Вопрос действительно не простой. О нем говорят как о парадоксе обратимости, и вокруг него было немало острых споров. Разрешение парадокса предложил Больцман; ему энергично возражал Пуанкаре, но прав все же оказался Больцман.
Вот его рассуждение. Из свойств механических движений молекул следует, что возможно как перемешивание двух газов, так и обратный процесс, когда эти газы, перемешавшись, снова затем разделятся. Капля сиропа, расплывшись по воде, может снова собраться, стянуться и оказаться на прежнем месте. Тепло может перейти обратно к тому из двух соприкасающихся брусков, который раньше был горячим. Все эти события возможны: раз имеется обратимость в движениях отдельных атомов, значит, обратимо и поведение всего их коллектива. Категорического запрета на эти события нет. На это и указывал Пуанкаре. Но все дело в том, что такие обратные явления происходят очень и очень редко.
Вот что говорит об этом Больцман: «Нельзя предполагать..., что два диффундирующих газа смешаются и разделятся несколько раз в течение немногих дней.
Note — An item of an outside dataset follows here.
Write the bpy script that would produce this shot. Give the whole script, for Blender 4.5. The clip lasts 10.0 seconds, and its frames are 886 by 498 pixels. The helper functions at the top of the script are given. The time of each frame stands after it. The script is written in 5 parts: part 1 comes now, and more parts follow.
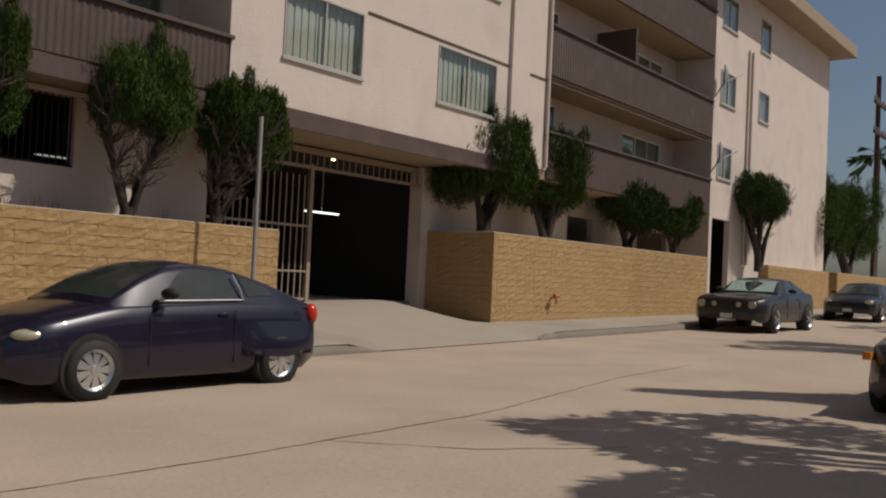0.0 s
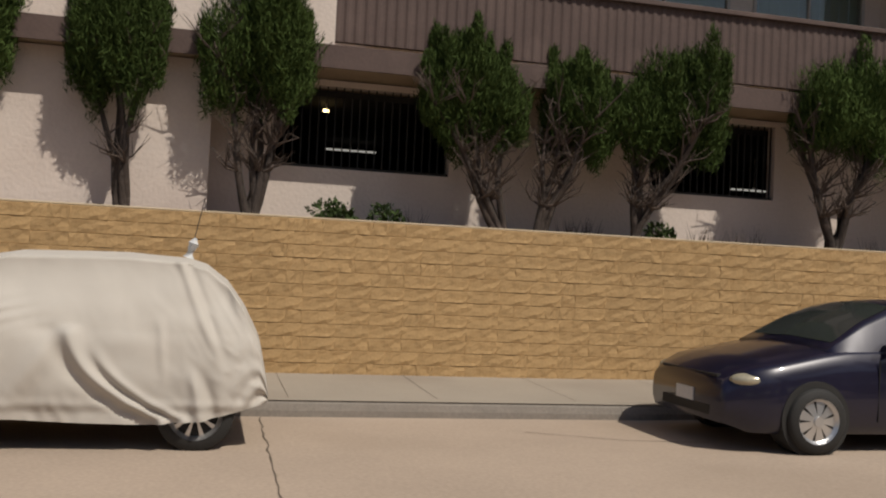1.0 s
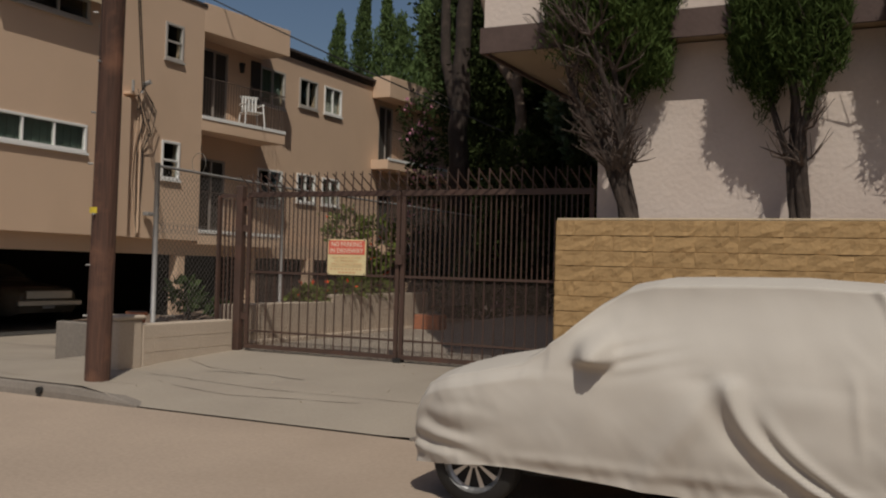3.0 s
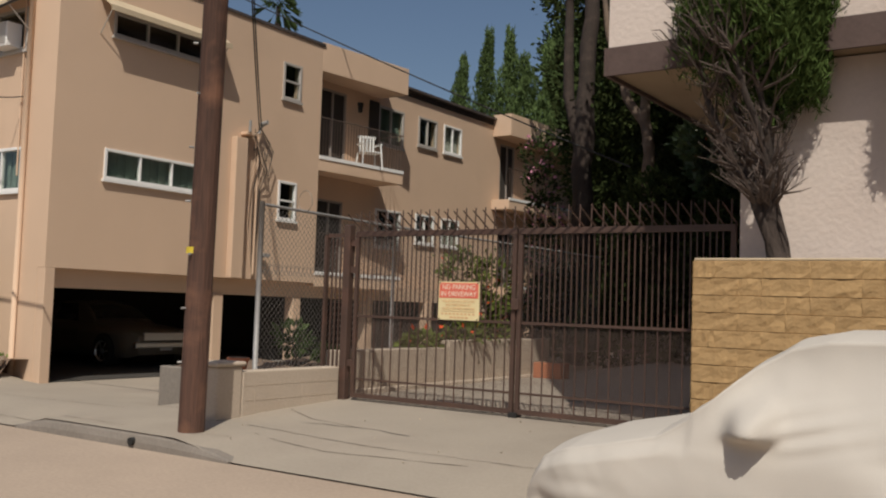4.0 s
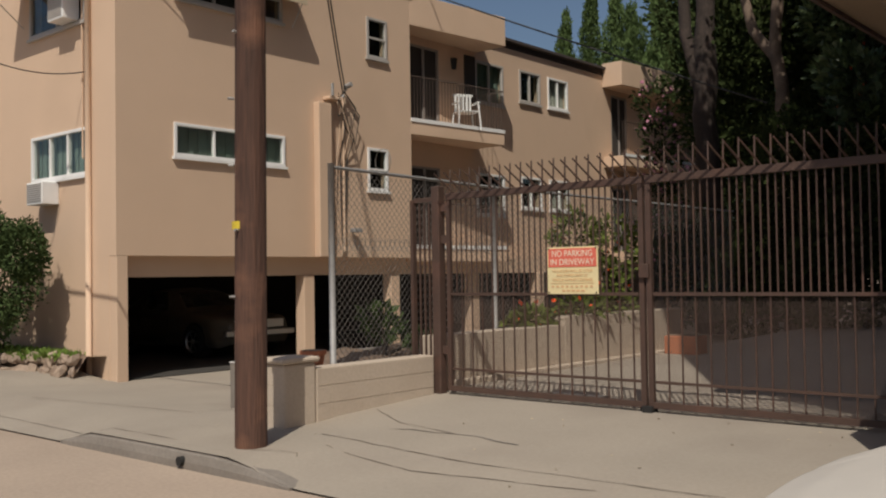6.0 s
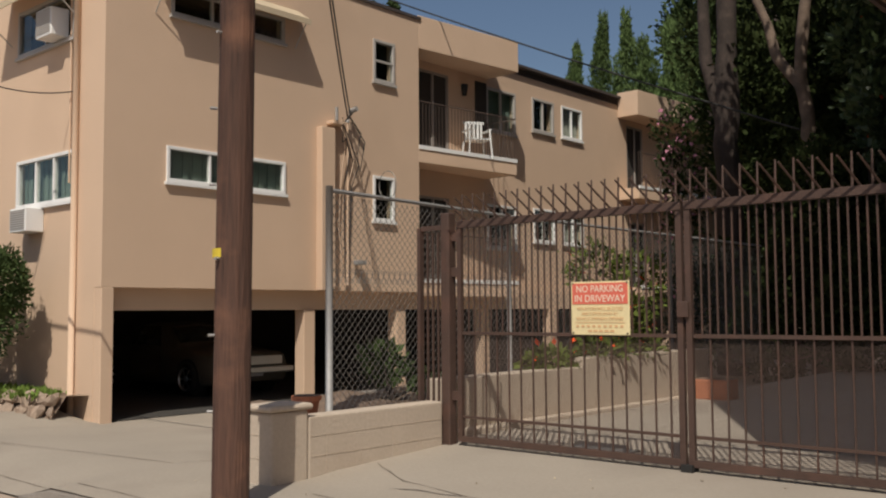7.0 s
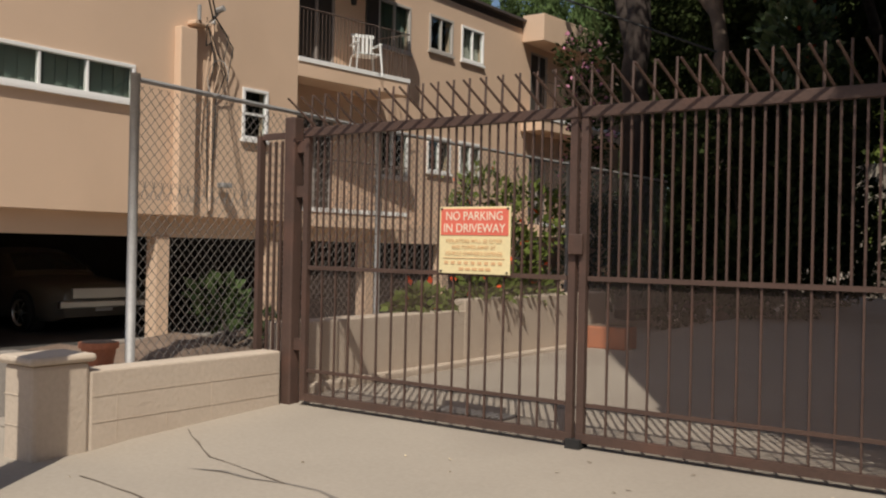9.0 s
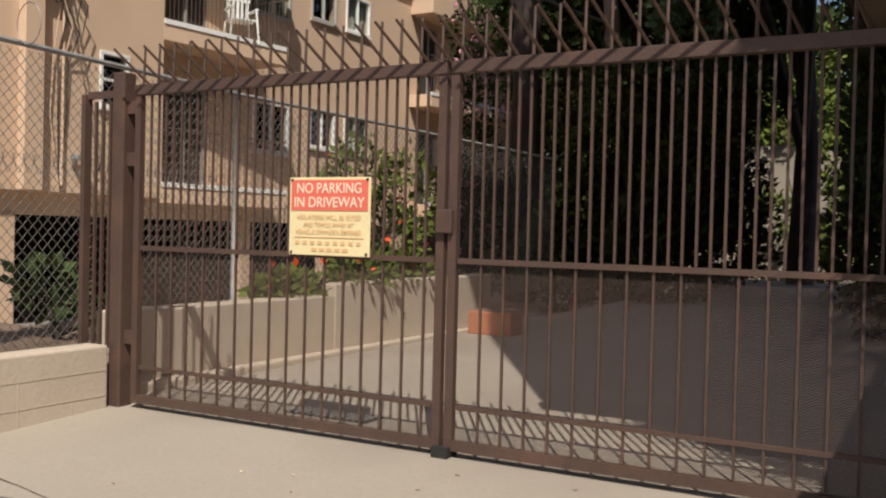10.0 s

Время, в течение которого можно надеяться наблюдать (хотя бы один) случай разделения, настолько велико, что исключается любая возможность наблюдать такой процесс». Обратные явления происходят так редко, что за всю историю Вселенной ни одному из них не случилось произойти. А это означает, что фактически они вообще не происходят.
Прямое и обратное явления в принципе допустимы оба. Они различаются лишь частотой, с которой в действительности происходят: прямые происходят очень часто (то есть практически всегда), а обратные очень редко (то есть практически никогда). Больцман подсчитал частоту (или, иначе, вероятность) прямых и обратных явлений и тем самым показал, что поведение большого коллектива частиц, совершающих обратимые, T-инвариантные движения, будет уже практически необратимым. Когда в любой физической системе имеется отклонение от теплового равновесия, естественное развитие событий всегда таково, что система изменяется в направлении, приближающем ее к равновесию.